Yes, there are differences between most girls I've met and most boys I've met. The terms masculinity and feminity do make sense to me (more on this another day). But when someone comes along and scrambles my habits of perception a bit, I feel called out. I've been seeing through a particular lens that emphasizes certain behaviors and traits and relegates others to the periphery. Oh, there he goes with the trucks again! He's such a boy.
For example - here's some of the pervasive stuff in the big bucket I mentioned earlier - I name every non-human actor on our family stage a boy. I use the male pronoun with every backyard squirrel, stuffed animal, and Dr. Seuss creature. Where's he going? I ask Gabriel about the bird outside our window. What's that little guy doing? Oh, he's looking for worms!

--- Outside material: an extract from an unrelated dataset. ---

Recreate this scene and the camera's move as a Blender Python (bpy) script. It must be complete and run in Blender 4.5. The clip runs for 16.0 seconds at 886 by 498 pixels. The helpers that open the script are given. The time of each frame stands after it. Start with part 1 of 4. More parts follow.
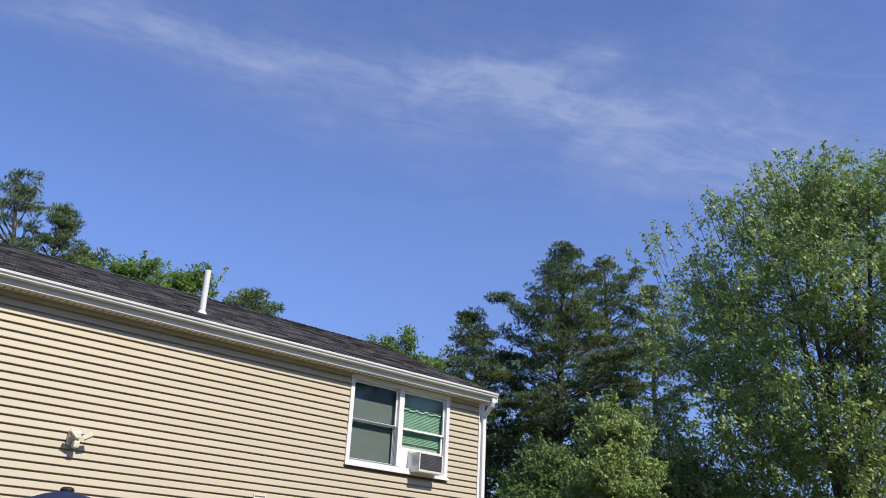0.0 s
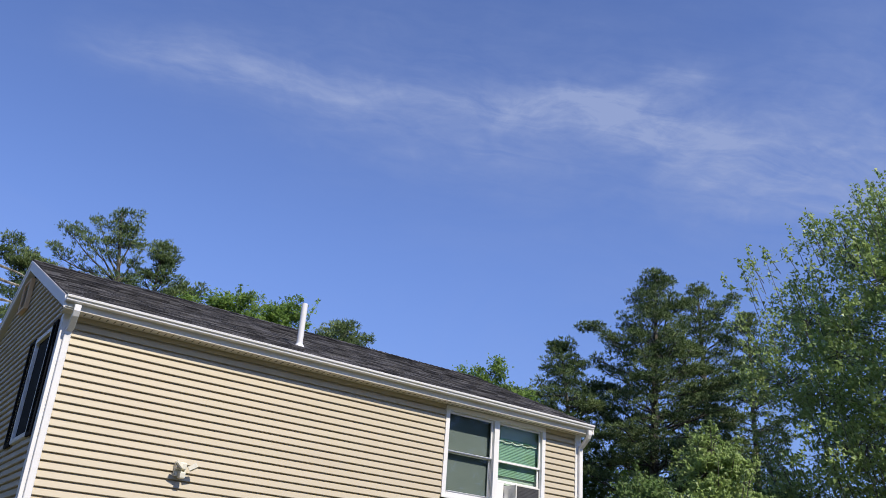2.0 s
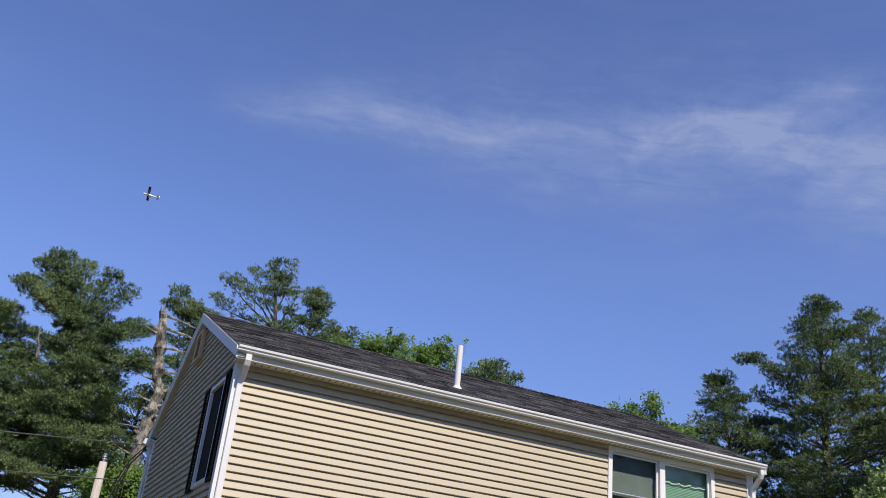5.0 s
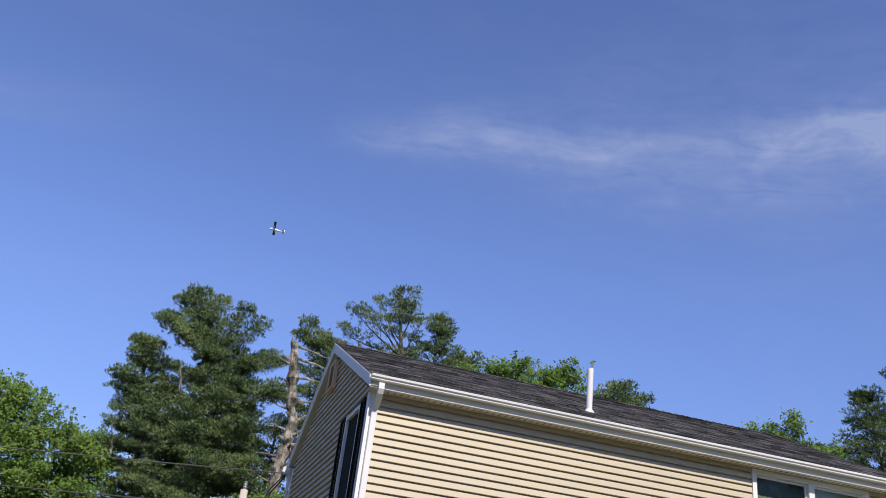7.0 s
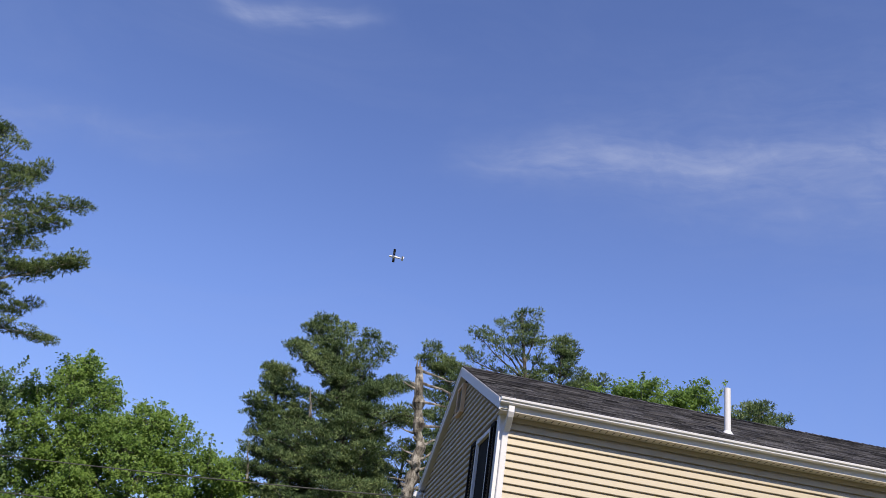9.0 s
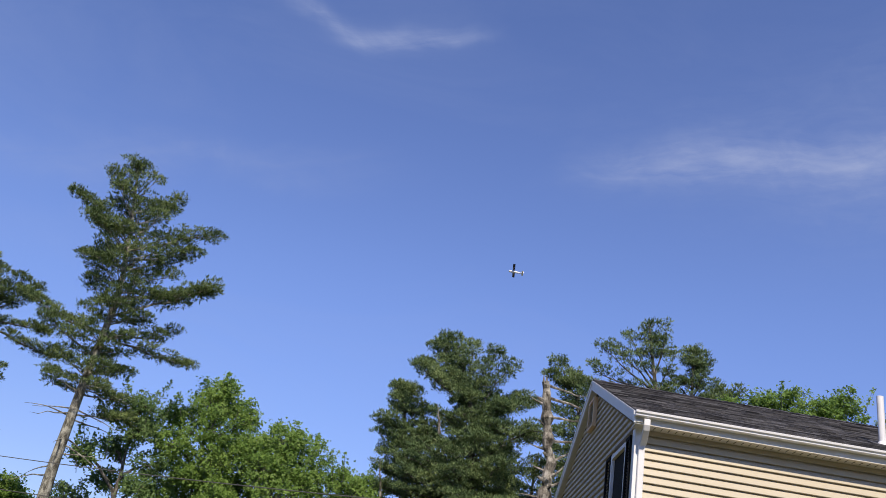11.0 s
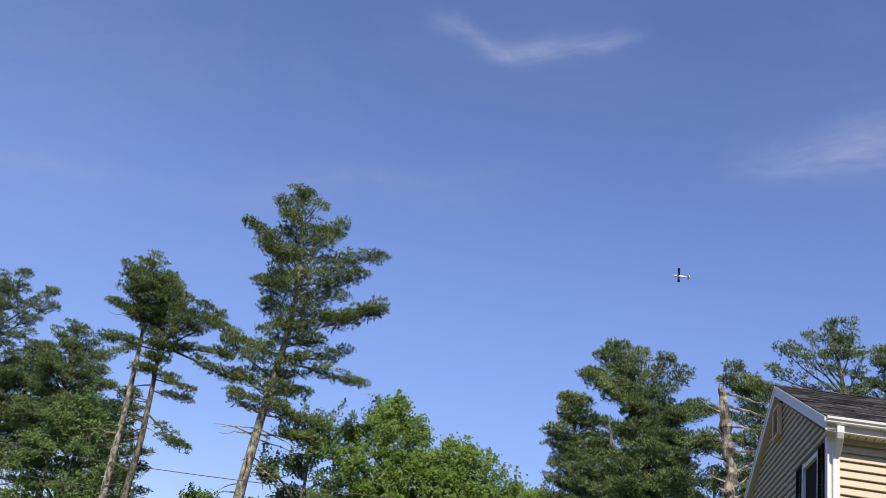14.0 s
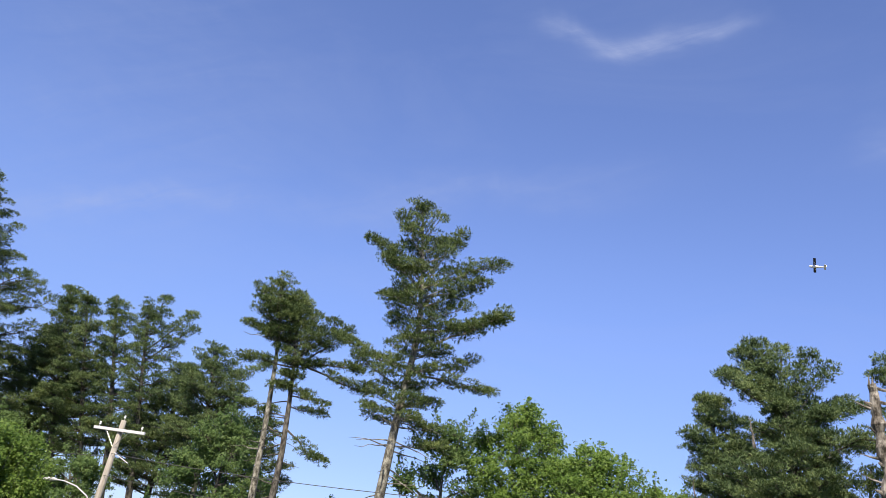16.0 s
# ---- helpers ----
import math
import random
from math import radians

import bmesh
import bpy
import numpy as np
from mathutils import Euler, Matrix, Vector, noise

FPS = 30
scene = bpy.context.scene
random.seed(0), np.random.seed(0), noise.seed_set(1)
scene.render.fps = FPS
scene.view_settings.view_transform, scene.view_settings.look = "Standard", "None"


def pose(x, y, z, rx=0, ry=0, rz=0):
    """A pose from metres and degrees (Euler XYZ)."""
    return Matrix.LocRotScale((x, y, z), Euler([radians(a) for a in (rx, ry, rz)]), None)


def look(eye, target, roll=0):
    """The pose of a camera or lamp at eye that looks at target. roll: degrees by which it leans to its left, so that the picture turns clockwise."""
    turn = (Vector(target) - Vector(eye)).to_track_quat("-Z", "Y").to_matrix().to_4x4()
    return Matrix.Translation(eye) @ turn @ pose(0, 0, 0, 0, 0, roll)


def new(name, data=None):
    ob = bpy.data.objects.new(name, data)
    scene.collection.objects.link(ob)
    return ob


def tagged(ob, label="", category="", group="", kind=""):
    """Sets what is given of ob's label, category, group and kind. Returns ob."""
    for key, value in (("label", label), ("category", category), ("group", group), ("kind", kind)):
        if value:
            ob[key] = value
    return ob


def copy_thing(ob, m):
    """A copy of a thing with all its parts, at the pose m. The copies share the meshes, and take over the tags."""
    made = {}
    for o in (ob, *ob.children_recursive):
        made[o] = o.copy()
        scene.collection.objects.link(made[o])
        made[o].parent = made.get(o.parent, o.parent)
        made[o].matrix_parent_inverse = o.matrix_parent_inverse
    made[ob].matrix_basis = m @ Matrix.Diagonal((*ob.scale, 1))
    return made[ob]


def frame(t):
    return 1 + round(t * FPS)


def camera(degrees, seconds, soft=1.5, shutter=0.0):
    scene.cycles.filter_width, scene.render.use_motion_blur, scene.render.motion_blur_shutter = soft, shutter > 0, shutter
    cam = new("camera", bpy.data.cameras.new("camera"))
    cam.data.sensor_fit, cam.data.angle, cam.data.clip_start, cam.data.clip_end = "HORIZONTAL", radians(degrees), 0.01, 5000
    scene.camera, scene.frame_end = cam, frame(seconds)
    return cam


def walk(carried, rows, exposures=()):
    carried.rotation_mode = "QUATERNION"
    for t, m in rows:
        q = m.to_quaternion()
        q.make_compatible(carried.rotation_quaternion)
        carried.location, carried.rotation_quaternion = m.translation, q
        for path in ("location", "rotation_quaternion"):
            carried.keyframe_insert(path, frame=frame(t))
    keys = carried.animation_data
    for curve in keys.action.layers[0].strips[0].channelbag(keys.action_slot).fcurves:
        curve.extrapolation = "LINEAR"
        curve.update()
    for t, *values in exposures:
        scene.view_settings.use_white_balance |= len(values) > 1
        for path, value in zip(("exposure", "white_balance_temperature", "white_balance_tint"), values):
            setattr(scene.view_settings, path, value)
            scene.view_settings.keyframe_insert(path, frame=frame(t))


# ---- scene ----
cam = camera(53.8, 16.0, soft=0.75)
PATH = [
    (0, (-1.987, -11.438, 1.645), (-0.785, -10.023, 2.39), 2.9),
    (0.5, (-1.995, -11.42, 1.64), (-0.836, -9.976, 2.396), 3.4),
    (1, (-2.039, -11.433, 1.64), (-0.924, -9.961, 2.409), 3.8),
    (1.5, (-2.03, -11.373, 1.656), (-0.958, -9.878, 2.44), 4.1),
    (2, (-2.073, -11.377, 1.664), (-1.043, -9.858, 2.459), 4.3),
    (2.5, (-2.086, -11.358, 1.675), (-1.1, -9.813, 2.476), 4.7),
    (3, (-2.112, -11.343, 1.674), (-1.175, -9.772, 2.482), 4.9),
    (5.5, (-2.264, -11.289, 1.7), (-1.59, -9.609, 2.553), 6.2),
    (6, (-2.298, -11.301, 1.695), (-1.69, -9.599, 2.551), 6.5),
    (6.5, (-2.322, -11.314, 1.691), (-1.78, -9.592, 2.55), 6.7),
    (7, (-2.323, -11.285, 1.704), (-1.852, -9.545, 2.569), 7.1),
    (7.5, (-2.342, -11.275, 1.7), (-1.943, -9.519, 2.57), 7.8),
    (8, (-2.367, -11.252, 1.693), (-2.042, -9.482, 2.566), 8.5),
    (8.5, (-2.384, -11.239, 1.69), (-2.124, -9.458, 2.563), 8.8),
    (9, (-2.403, -11.233, 1.691), (-2.202, -9.448, 2.57), 8.9),
    (9.5, (-2.413, -11.206, 1.689), (-2.285, -9.415, 2.57), 9.2),
    (10, (-2.432, -11.209, 1.69), (-2.378, -9.415, 2.574), 9.6),
    (12.5, (-2.534, -11.167, 1.67), (-2.766, -9.37, 2.518), 11.3),
    (13, (-2.552, -11.168, 1.669), (-2.834, -9.379, 2.517), 11.8),
    (13.5, (-2.553, -11.136, 1.678), (-2.89, -9.353, 2.517), 11.8),
    (14, (-2.511, -11.116, 1.705), (-2.943, -9.35, 2.538), 11.7),
    (14.5, (-2.455, -11.087, 1.726), (-2.978, -9.345, 2.557), 11.5),
    (15, (-2.427, -11.063, 1.721), (-3.022, -9.337, 2.54), 11.6),
    (15.5, (-2.515, -11.096, 1.744), (-3.163, -9.384, 2.55), 11.6),
    (16, (-2.571, -11.114, 1.748), (-3.266, -9.417, 2.544), 11.8),
]
EXPOSURES = [(0.0, 0.0, 6500, 10), (2.5, -0.04, 6510, 11), (5.5, -0.12, 6550, 12), (6.5, -0.13, 6570, 12), (7.0, -0.02, 6600, 12), (9.0, 0.0, 6720, 13), (10.0, 0.02, 6780, 13), (12.5, -0.02, 6850, 13), (13.5, 0.05, 6950, 12), (14.5, 0.12, 7100, 11), (15.2, 0.30, 7100, 11), (16.0, 0.32, 7050, 12)]
walk(cam, [(t, look(eye, target, roll)) for t, eye, target, roll in PATH], EXPOSURES)

# ---- light ----
SUN_UP, SUN_SIDE = radians(45.0), radians(5.0)
to_sun = Vector((math.sin(SUN_SIDE) * math.cos(SUN_UP), -math.cos(SUN_SIDE) * math.cos(SUN_UP), math.sin(SUN_UP)))
sun = new("sun", bpy.data.lights.new("sun", "SUN"))
sun.data.energy, sun.data.angle, sun.data.color = 4.9, radians(0.53), (1.0, 0.91, 0.76)
sun.matrix_world = look(to_sun * 60, (0, 0, 0))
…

Where are the girl bugs and teddy bears? (We read a book recently featuring a female teddy bear - a sidekick, not even the protagonist! - and honestly, it struck me as kind of weird.)
The only reason I know I blanket the world boy like this is that Frances corrects me when I use the wrong pronoun with her toys. Some are girls and she is truly offended when I slip up; she's like a first-time parent when a stranger gets a newborn's sex wrong. Frances also reminds me that the blood-sucking mosquitoes are mamas looking for blood to feed their babies every time I slap one and triumphantly shout: I GOT HIM!
This disturbs me, the way my language betrays my prejudices.
What do those things really mean?
What do they have to do with Frances and Gabriel in all their glorious mystery? (Or with me?) It is hard to stand back and let them tell me who they are, to sit with not-knowing and give them that space for expression.
I am not always so good at it. But writing to all of you sure does help me a lot.